When The Morning Comes

Here we go with the 100 word song! This week, it’s OK Go’s “This Too Shall Pass”.

 

Since Tuesday, I’ve watched this video twelve times with Sam. He finds something new every time. I’m trying to teach him to step back, when his heart explodes, to breathe and say ‘this too shall pass’. I know I’m doomed to failure. My Mom pressed “Let it Be” on me in the same way, but I can’t let anything be. Nothing at all. So I know that Sam has to find his own song to speak peace to his heart. And yet he sings it, and when he sings, I hope it will pass, so he can enjoy his childhood.

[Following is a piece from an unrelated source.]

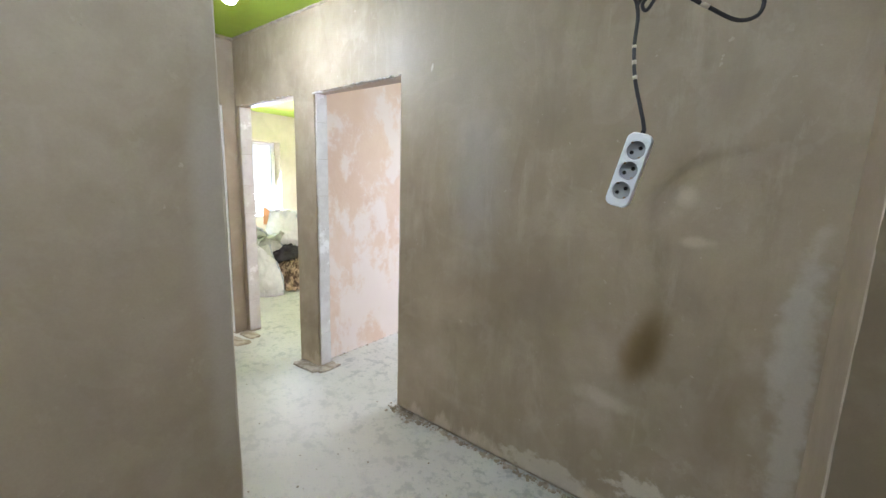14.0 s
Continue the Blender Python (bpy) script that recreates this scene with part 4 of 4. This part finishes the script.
bm = bmesh.new()
rounded(bm, W, L, T, -T * 0.9, 0.0175, 0.0034)
bmesh.ops.recalc_face_normals(bm, faces=bm.faces)
body = link_mesh("body", bm, m_white_plastic, strip)
cutter = bmesh.new()
for cz in (0.046, 0.0, -0.046):
    lathed = lathe(bmesh.new(), [(0.0205, -0.019), (0.0205, 0.02)], 32)
    bmesh.ops.transform(lathed, matrix=pose(0, -T * 0.9, cz, 90, 0, 0), verts=lathed.verts)
    tmp = bpy.data.meshes.new("tmp")
    lathed.to_mesh(tmp)
    lathed.free()
    cutter.from_mesh(tmp)
    bpy.data.meshes.remove(tmp)
bmesh.ops.recalc_face_normals(cutter, faces=cutter.faces)
cut = link_mesh("cutter", cutter, m_white_plastic)
cut.matrix_basis = strip.matrix_basis
bpy.context.view_layer.update()
mod = body.modifiers.new("sockets", "BOOLEAN")
mod.object, mod.operation, mod.solver = cut, "DIFFERENCE", "EXACT"
bpy.context.view_layer.update()
shape = bpy.data.meshes.new_from_object(body.evaluated_get(bpy.context.evaluated_depsgraph_get()))
body.modifiers.clear()
body.data = shape
bpy.data.objects.remove(cut)
for cz in (0.046, 0.0, -0.046):
    bm = lathe(bmesh.new(), [(0.0203, 0.0), (0.0203, 0.0006), (0.019, 0.0012)], 28)
    bmesh.ops.transform(bm, matrix=pose(0, -T * 0.9 + 0.0188, cz, 90, 0, 0), verts=bm.verts)
    well = part("socket", bm, m_well_shade, strip, "recessed round socket, grey floor standing in for shade")
    for a, r, mat, nm in ((40, 0.0056, m_hole, "pin_hole"), (220, 0.0056, m_hole, "pin_hole")):
        bm = lathe(bmesh.new(), [(0.0, 0.0), (r, 0.0), (r, 0.0022), (r * 0.7, 0.0024)], 14)
        bmesh.ops.transform(bm, matrix=pose(0.0098 * math.cos(radians(a)), -T * 0.9 + 0.0176, cz + 0.0098 * math.sin(radians(a)), 90, 0, 0), verts=bm.verts)
        part(nm, bm, mat, well)
        bm = tube(bmesh.new(), [(0.0052 * math.cos(q * 0.4488), -0.0008, 0.0052 * math.sin(q * 0.4488)) for q in range(15)], 0.0009, 5)
        bmesh.ops.transform(bm, matrix=pose(0.0098 * math.cos(radians(a)), -T * 0.9 + 0.0165, cz + 0.0098 * math.sin(radians(a))), verts=bm.verts)
        part("rim", bm, m_grey_plastic, well)
    for a in (130, 310):
        x, z = 0.0188 * math.cos(radians(a)), 0.0188 * math.sin(radians(a))
        part("earth_clip", boxed((x - 0.0022, -T * 0.9 + 0.003, cz + z - 0.0022), (x + 0.0022, -T * 0.9 + 0.017, cz + z + 0.0022), 0.001), m_brass, well, "brass earth clip")
part("cable_gland", lathe(bmesh.new(), [(0.0052, L - 0.004), (0.0050, L + 0.004), (0.0044, L + 0.010)], 12), m_cable, strip, "black cable gland")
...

Sorry – the video sucks. I forgot that it turns sideways, I’m using random downloaded software that turned out not to be free unless I allowed the weird watermark, and you can BARELY hear him, AND he refused to sing the whole phrase when I was filming.

 

And you’d better play. Or else Lance’s blog will TOTALLY beat up your blog. (Lance, the humor in this does NOT get old for me.)

About jesterqueen:
Jessie Powell is the Jester Queen. She likes to tell you about her dog, her kids, her fiction, and her blog, but not necessarily in that order.

Comments

When The Morning Comes — 12 Comments

  1. That, I think, is one of the hardest lessons to learn for anyone. It certainly took me a lot of years.

    I personally like the video version with the band in ghillie suits. Seeing the trombonist pop up out of the grass with ghillie stuff on the slide of his trombone never fails to crack me up.
    My recent post Today’s Object(s) of Desire

    • I had only ever seen the marching band version (and I love loved it). My favorite part of that version was when the horn section popped up in shrubbery disguises.

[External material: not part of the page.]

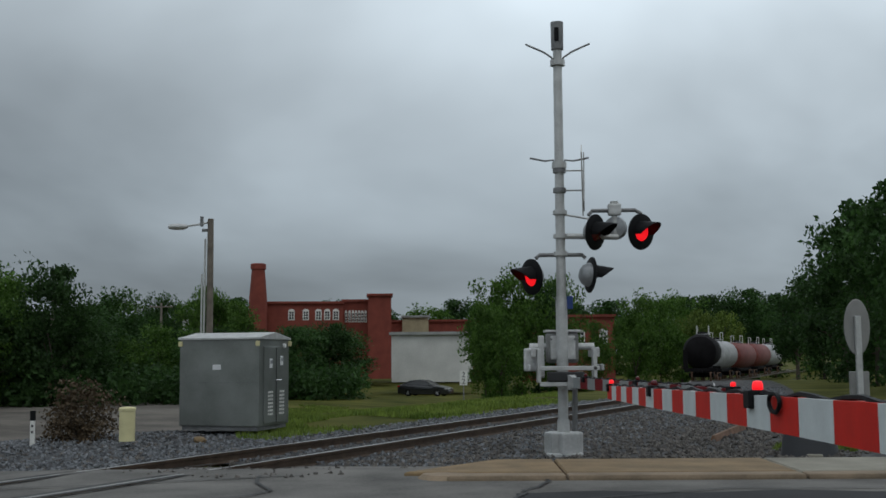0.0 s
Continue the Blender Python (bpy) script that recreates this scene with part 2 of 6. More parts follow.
    chrome=mat("chrome", (0.75, 0.75, 0.75), 0.18, 1.0, vary=0.05, bump=0),
    alloy=mat("alloy_rim", (0.42, 0.42, 0.42), 0.35, 0.8, vary=0.1, bump=0),
    head_on=mat("lit_headlight", (1.0, 0.82, 0.55), 0.2, vary=0, bump=0, glow=2.2),
    headlamp=mat("smoky_lamp_glass", (0.24, 0.24, 0.24), 0.12, 0.3, vary=0.3, bump=0),
    amber_lens=mat("amber_lamp_lens", (0.40, 0.13, 0.02), 0.3, vary=0.1, bump=0),
    lamp_clear=mat("clear_lamp_glass", (0.45, 0.45, 0.44), 0.12, 0.3, vary=0.2, bump=0),
    amber=mat("lit_amber_lens", (1.0, 0.30, 0.03), 0.3, vary=0, bump=0, glow=0.9),
    tail=mat("tail_lamp_red", (0.30, 0.01, 0.012), 0.25, vary=0.1, bump=0),
    ladder=mat("orange_red_fibreglass", (0.36, 0.04, 0.025), 0.65, vary=0.2, spec=0.25),
    blue_sign=mat("blue_enamel", (0.015, 0.04, 0.16), 0.5, vary=0.1),
    blue_bright=mat("bright_blue_paint", (0.06, 0.20, 0.48), 0.5, vary=0.1),
    letter_black=mat("black_vinyl", (0.02, 0.02, 0.022), 0.5, vary=0.1, bump=0),
    letter_white=mat("white_vinyl", (0.70, 0.70, 0.70), 0.5, vary=0.05, bump=0),
    letter_red=mat("red_vinyl", (0.36, 0.02, 0.03), 0.5, vary=0.05, bump=0),
    letter_dark_red=mat("dark_red_vinyl", (0.20, 0.012, 0.018), 0.5, vary=0.05, bump=0),
    letter_grey=mat("grey_vinyl", (0.28, 0.29, 0.31), 0.5, vary=0.05, bump=0),
    letter_blue=mat("light_blue_vinyl", (0.10, 0.34, 0.55), 0.5, vary=0.05, bump=0),
    tank_black=mat("black_tank_paint", (0.010, 0.009, 0.010), 0.75, scale=1.5, vary=0.4, spec=0.1),
    tank_grey=mat("pale_tank_paint", (0.36, 0.36, 0.36), 0.6, scale=1.5, vary=0.3),
    tank_red=mat("oxide_red_wagon_paint", (0.16, 0.035, 0.028), 0.7, scale=1.5, vary=0.3),
    tower_white=mat("water_tower_white", (0.62, 0.575, 0.49), 0.6, scale=0.2, vary=0.05),
    tower_shade=mat("water_tower_shade_grey", (0.33, 0.32, 0.295), 0.6, scale=0.2, vary=0.08),
    tower_blue=mat("navy_blue_paint", (0.03, 0.04, 0.10), 0.6, scale=0.5, vary=0.1),
    green_on=mat("lit_green_lens", (0.05, 1.0, 0.4), 0.3, vary=0, bump=0, glow=1.2),
    amber_sig=mat("yellow_signal_housing", (0.40, 0.22, 0.02), 0.5, vary=0.1),
    lime=mat("lime_warning_sign", (0.45, 0.62, 0.02), 0.5, vary=0.05),
    fence=mat("black_iron", (0.015, 0.015, 0.015), 0.6, vary=0.2),
    weed=leaf_mat("bright_weeds", (0.10, 0.16, 0.02), (0.20, 0.26, 0.05), 0.3),
)


# ---- mesh helpers ----
def obj(name, bm, material, parent=None, label="", smooth=False):
    me = bpy.data.meshes.new(name)
    bm.to_mesh(me)
    bm.free()
    if smooth:
        for p in me.polygons:
            p.use_smooth = True
        me.set_sharp_from_angle(angle=radians(40))
    me.materials.append(M[material] if isinstance(material, str) else material)
    ob = new(name, me)
    if parent is not None:
        ob.parent = parent
    if label:
        ob["label"] = label
    return ob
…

  2. Still, Sam will probably always hear 'this too shall pass' in his life, and think of you, wherever he is. 🙂
    My recent post The Pieces We Leave Behind

    • It's one of the few mantras that works for me at any level. When I'm happy, it works, when I'm angry…not so much. But sometimes.

  3. It's tough, I know. It will get better. But then it'll get worse. Over and over again. But know this: each time it gets better, it stays a little bit better until the bad days get fewer and farther between.

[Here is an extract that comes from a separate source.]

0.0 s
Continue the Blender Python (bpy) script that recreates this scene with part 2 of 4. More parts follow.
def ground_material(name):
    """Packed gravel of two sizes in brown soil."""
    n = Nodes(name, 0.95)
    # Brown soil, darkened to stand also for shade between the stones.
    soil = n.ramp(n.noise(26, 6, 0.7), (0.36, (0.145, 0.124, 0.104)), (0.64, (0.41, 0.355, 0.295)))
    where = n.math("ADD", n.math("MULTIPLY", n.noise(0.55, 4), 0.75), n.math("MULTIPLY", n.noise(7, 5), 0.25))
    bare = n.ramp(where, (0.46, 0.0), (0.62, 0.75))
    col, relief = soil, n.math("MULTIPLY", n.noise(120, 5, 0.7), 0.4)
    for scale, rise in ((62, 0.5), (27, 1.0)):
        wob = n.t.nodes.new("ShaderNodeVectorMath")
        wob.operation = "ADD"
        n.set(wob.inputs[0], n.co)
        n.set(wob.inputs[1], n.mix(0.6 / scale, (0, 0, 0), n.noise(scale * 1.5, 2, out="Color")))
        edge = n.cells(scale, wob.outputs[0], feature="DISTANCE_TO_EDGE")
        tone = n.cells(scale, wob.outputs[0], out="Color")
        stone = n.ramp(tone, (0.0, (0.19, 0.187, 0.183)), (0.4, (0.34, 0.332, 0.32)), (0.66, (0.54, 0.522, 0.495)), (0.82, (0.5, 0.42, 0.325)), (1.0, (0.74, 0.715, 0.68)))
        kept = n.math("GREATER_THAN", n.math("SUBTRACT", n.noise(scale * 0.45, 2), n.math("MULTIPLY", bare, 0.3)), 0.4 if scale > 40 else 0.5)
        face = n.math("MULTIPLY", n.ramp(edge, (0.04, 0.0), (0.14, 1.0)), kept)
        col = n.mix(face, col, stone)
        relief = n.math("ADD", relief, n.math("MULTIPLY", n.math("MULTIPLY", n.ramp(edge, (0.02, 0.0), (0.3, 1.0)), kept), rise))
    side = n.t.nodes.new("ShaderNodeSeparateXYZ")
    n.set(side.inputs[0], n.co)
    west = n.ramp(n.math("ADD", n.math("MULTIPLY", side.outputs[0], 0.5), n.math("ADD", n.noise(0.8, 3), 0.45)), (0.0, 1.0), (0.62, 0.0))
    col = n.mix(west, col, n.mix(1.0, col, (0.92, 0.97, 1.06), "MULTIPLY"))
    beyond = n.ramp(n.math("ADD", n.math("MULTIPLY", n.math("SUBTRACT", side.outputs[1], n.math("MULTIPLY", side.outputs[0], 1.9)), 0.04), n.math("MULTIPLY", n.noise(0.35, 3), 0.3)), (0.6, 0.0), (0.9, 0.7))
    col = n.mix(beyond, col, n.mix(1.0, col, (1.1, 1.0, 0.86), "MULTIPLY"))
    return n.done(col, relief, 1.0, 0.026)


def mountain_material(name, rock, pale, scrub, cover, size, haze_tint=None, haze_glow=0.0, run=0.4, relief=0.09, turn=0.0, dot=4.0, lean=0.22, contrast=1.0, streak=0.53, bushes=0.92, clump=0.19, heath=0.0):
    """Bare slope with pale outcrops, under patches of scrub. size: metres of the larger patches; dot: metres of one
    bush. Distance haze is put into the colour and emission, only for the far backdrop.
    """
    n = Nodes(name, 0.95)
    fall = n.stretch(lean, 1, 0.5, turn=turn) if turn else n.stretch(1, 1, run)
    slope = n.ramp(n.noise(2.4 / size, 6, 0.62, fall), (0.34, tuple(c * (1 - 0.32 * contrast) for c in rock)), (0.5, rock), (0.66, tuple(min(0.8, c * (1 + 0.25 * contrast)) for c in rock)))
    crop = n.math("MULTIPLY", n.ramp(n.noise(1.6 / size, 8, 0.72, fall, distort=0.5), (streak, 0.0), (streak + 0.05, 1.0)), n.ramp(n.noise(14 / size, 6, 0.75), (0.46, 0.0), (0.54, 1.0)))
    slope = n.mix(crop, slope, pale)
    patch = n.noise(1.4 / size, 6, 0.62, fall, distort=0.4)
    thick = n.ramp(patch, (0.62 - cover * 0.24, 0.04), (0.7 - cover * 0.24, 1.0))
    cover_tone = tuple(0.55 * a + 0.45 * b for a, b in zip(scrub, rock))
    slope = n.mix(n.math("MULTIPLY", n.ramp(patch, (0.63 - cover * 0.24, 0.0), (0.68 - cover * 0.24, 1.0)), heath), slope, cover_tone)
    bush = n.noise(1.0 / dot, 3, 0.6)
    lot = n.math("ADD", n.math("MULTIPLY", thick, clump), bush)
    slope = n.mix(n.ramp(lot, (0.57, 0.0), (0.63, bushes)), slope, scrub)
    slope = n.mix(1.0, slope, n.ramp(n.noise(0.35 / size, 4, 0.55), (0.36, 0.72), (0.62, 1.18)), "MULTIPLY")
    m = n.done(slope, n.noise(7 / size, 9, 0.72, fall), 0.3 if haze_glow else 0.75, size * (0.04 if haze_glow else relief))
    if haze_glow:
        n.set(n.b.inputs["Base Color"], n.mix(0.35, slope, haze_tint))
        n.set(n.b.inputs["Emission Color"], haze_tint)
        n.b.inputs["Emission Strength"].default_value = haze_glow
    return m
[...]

    Love him, cherish him and support him. It is all you can do.
    My recent post “Father of Super-humans”, Dead at 86

    • Ohhh yeah. That' describes bipolar and its effects so perfectly. And possibly also autism meltdowns.

  4. A wise lesson to pass on. One we can all pick up and carry anytime. He may not appreciate it now, but in time he will. And he is just cute as a bug!

    • I hope he does. Right now, I try to keep him adorable so people are more likely to forgive him.

  5. My ex hadn't learned to take that step back when we were together. He barely understood what it meant, didn't at all 'in the moment'. It has to help somehow to have a loving parent explain and reinforce this concept in childhood.

    I was wishing there was more of the video. Seven seconds is awful short, but your Sam is a cutie.

    • It's something I still struggle with. I understand the concept, and I even understand WHY I am often incapable of it. (It's one of the broken bits of bipolar, thought meds make it better). It's one of those things where I hope Sam will see that I TRY to do what I'm saying not something where I wind up telling him to do what I say, not what I do.

  6. I read this earlier this week from my google reader, but I wanted to let you know that it sparked my response to the song, too.

    • I love to watch Rube Goldberg inventions, and both kids are totally captivated by this, Sam more so than Caroline. That’s unusual, because typically, she’s the one who can’t leave the TV/computer alone where music is concerned).